Кроме того, оставаясь в сфере своего искусства, он невольно тянется за его пределы; как растение, не обладающее сознанием, поворачивает стебель к солнцу, так художник, даже живущий в самой низменной среде, тяготеет к предвечной красоте, радость которой вкушают святые в сияющем мире, недостижимом для искусства и разума. <Ни живопись, ни скульптура, - говорил Микеланджело в старости, - не прельстят более душу, обратившуюся к той Божественной Любви, которая, раскинув руки на Кресте, принимает нас в свои объятия>.
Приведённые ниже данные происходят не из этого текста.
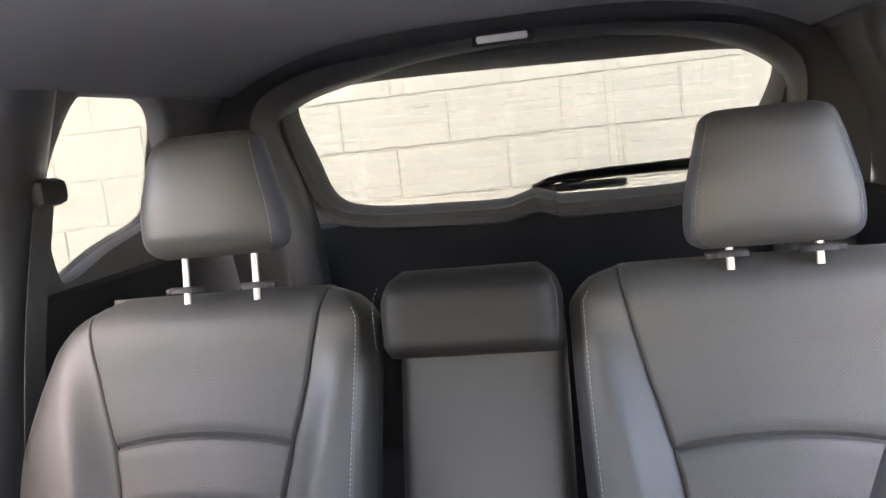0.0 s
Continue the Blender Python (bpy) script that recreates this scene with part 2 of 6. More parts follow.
def rbox(bm, c, s, bevel=0.003, m=None, seg=2):
    """A box with rounded edges, centre c, size s, turned by m about its centre."""
    r = bmesh.ops.create_cube(bm, size=1)
    vs = r["verts"]
    for v in vs:
        v.co = Vector((v.co.x * s[0], v.co.y * s[1], v.co.z * s[2]))
    if bevel:
        es = list({e for v in vs for e in v.link_edges})
        r = bmesh.ops.bevel(bm, geom=es, offset=bevel, segments=seg, affect="EDGES", profile=0.5)
        vs = list({v for f in r["faces"] for v in f.verts} | {v for v in vs if v.is_valid})
    t = Matrix.Translation(c) @ (m.to_4x4() if m else Matrix())
    for v in vs:
        v.co = t @ v.co
    return bm


def plate(bm, outline, m, thick, bevel=0.0015):
    """A flat piece from an outline in local x, y, from local z = 0 up to thick, placed by m, its upper rim eased."""
    n = len(outline)
    c = sum((Vector(p) for p in outline), Vector((0, 0))) / n
    inset = []
    for i, p in enumerate(outline):
        q = Vector(p)
        d = c - q
        inset.append(q + d.normalized() * min(bevel, d.length * 0.5))
    rings = [[m @ Vector((p[0], p[1], 0)) for p in outline],
             [m @ Vector((p[0], p[1], thick - bevel)) for p in outline],
             [m @ Vector((p[0], p[1], thick)) for p in inset]]
    return loft(bm, rings)


def rrect(w, h, r, n=5):
    """The outline of a rectangle with round corners, about the origin."""
    out = []
    for cx, cy, a0 in ((w / 2 - r, h / 2 - r, 0), (-w / 2 + r, h / 2 - r, 90), (-w / 2 + r, -h / 2 + r, 180), (w / 2 - r, -h / 2 + r, 270)):
        for k in range(n + 1):
            a = radians(a0 + 90 * k / n)
            out.append((cx + r * math.cos(a), cy + r * math.sin(a)))
    return out


def ring_frame(bm, outer, inner, m, thick, lip=0.0):
    """A frame between two outlines with as many points, thick along local z."""
    o0 = [m @ Vector((p[0], p[1], 0)) for p in outer]
    o1 = [m @ Vector((p[0], p[1], thick)) for p in outer]
    i1 = [m @ Vector((p[0], p[1], thick + lip)) for p in inner]
    i0 = [m @ Vector((p[0], p[1], 0)) for p in inner]
    return loft(bm, [o0, o1, i1, i0], closed=True)


def basis(o, x, y):
    """A pose with its origin at o, local x and y along the given ways."""
    x = Vector(x).normalized()
    z = x.cross(Vector(y)).normalized()
    y = z.cross(x)
    return Matrix(((x.x, y.x, z.x, o[0]), (x.y, y.y, z.y, o[1]), (x.z, y.z, z.z, o[2]), (0, 0, 0, 1)))


def sheet(fn, us, vs, thick=None):
    """A surface fn(u, v) over two lists; with thick (a vector) it becomes a closed shell."""
    bm = bmesh.new()
    g = [[bm.verts.new(fn(u, v)) for v in vs] for u in us]
    for i in range(len(us) - 1):
        for j in range(len(vs) - 1):
            bm.faces.new((g[i][j], g[i + 1][j], g[i + 1][j + 1], g[i][j + 1]))
    if thick is not None:
        t = Vector(thick)
        h = [[bm.verts.new(v.co + t) for v in row] for row in g]
        for i in range(len(us) - 1):
            for j in range(len(vs) - 1):
                bm.faces.new((h[i][j], h[i][j + 1], h[i + 1][j + 1], h[i + 1][j]))
        rim = [(i, 0) for i in range(len(us))] + [(len(us) - 1, j) for j in range(1, len(vs))]
        rim += [(i, len(vs) - 1) for i in range(len(us) - 2, -1, -1)] + [(0, j) for j in range(len(vs) - 2, 0, -1)]
        for a, b in zip(rim, rim[1:] + rim[:1]):
            bm.faces.new((g[a[0]][a[1]], g[b[0]][b[1]], h[b[0]][b[1]], h[a[0]][a[1]]))
    return bm


def span(a, b, n):
    return [a + (b - a) * i / n for i in range(n + 1)]


def columns(cuts, counts):
    """Places across from cut to cut, closer together at the cuts."""
    out = []
    last = len(counts) - 1
    for k, n in enumerate(counts):
        a, b = cuts[k], cuts[k + 1]
        for i in range(n):
            t = i / n
            t = (1 - math.cos(math.pi * t)) / 2
            out.append((a + (b - a) * t, k))
    out.append((cuts[-1], last))
    return out


def padded(parent, m, ss, left, right, front, back, swell, region, looks, nx=56, nb=8, edge=4.0, power=0.5, cuts=None, counts=None, warp=None, edge_back=None):
    """A padded body: at each height s it reaches across from left(s) to right(s), forward to front(s, x) and back to back(s, x);
    swell(s) closes its ends. cuts(s): the seams across, counts: columns between them; warp(s, x) bends the rows.
    region(s, x, is_back, k) names the part that a face belongs to; looks: name -> (material, label)."""
    rows = []
    for s in ss:
        a, b, g = left(s), right(s), swell(s)
        mid, half = (a + b) / 2, (b - a) / 2
        ring = []
        for x, k in columns([a, *(cuts(s) if cuts else ()), b], counts or [nx]):
            t = min(1, max(-1, (x - mid) / half))
            e = max(0.0, 1 - abs(t) ** edge) ** power * g
            q = s + (warp(s, x) if warp else 0.0)
            c = (front(q, x) + back(q, x)) / 2
            ring.append((x, c + (front(q, x) - c) * e, q, k, False))
        for i in range(1, nb):
            t = math.sin(math.pi / 2 * (1 - 2 * i / nb))
            x = mid + half * t
            e = max(0.0, 1 - abs(t) ** (edge_back or edge)) ** power * g
            c = (front(s, x) + back(s, x)) / 2
            ring.append((x, c + (back(s, x) - c) * e, s, -1, True))
        rows.append(ring)
    k = len(rows[0])
    bms, made = {}, {}

    def vert(name, i, j):
        key = (name, i, j)
        if key not in made:
            x, d, s, _, _ = rows[i][j]
            made[key] = bms[name].verts.new(m @ Vector((x, d, s)))
        return made[key]

    for i in range(len(ss) - 1):
        for j in range(k):
            j2 = (j + 1) % k
            s = (ss[i] + ss[i + 1]) / 2
            x = (rows[i][j][0] + rows[i][j2][0] + rows[i + 1][j][0] + rows[i + 1][j2][0]) / 4
            name = region(s, x, rows[i][j][4] or rows[i][j2][4], rows[i][j][3])
            if name is None:
                continue
            if name not in bms:
                bms[name] = bmesh.new()
            bms[name].faces.new((vert(name, i, j), vert(name, i, j2), vert(name, i + 1, j2), vert(name, i + 1, j)))
    last = len(ss) - 1
    for i in (0, last):
        name = region(ss[i], (left(ss[i]) + right(ss[i])) / 2, True, -1)
        if name not in bms:
            bms[name] = bmesh.new()
        ring = [vert(name, i, j) for j in range(k)]
        bms[name].faces.new(ring if i else ring[::-1])
    return {name: finish(name.split("/")[0], bm, looks[name][0], parent, looks[name][1], angle=75) for name, bm in bms.items()}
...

Погладите на св. Екатерину, эту apis argumentosa171*, советницу папы и князей Церкви, - как она увлекала за собою в рай окружавших ее художников и поэтов. Благоразумные превыше всякого благоразумия, судящие обо всем с мудростью, <которая есть прообраз всех добродетелей разума> и которой служит, <как привратник в королевском дворце>676, само благоразумие, святые свободны, как Дух Божий. Мудрецу, как Богу, небезразлично любое проявление жизни.

Он, никого не презирая.

Не осмеёт забот мирских,

Он, вышний светоч созерцая,

Познает вкус трудов людских172*.

Таким образом, одна лишь мудрость, с ее божественным взглядом, равно превосходящим деятельность и творчество, способна примирить искусство и благоразумие.

Адам согрешил, ибо отступил от созерцания, и с тех пор человек утратил цельность.

Главная причина всяческих неустройств христианской цивилизации в том, что она отвернулась от мудрости и созерцания и обратилась от Бога к низшим материям677. В частности, в этом причина кощунственного разрыва искусства и благоразумия, который происходит, когда у христиан не хватает сил вместить всю полноту ниспосланных им даров. Вот почему в эпоху итальянского Возрождения, когда воцарился культ гуманистической Virt?173*, благоразумие было принесено в жертву искусству, а в XIX в., когда кумиром трезвомыслящего общества стала порядочность, искусство было принесено в жертву благоразумию.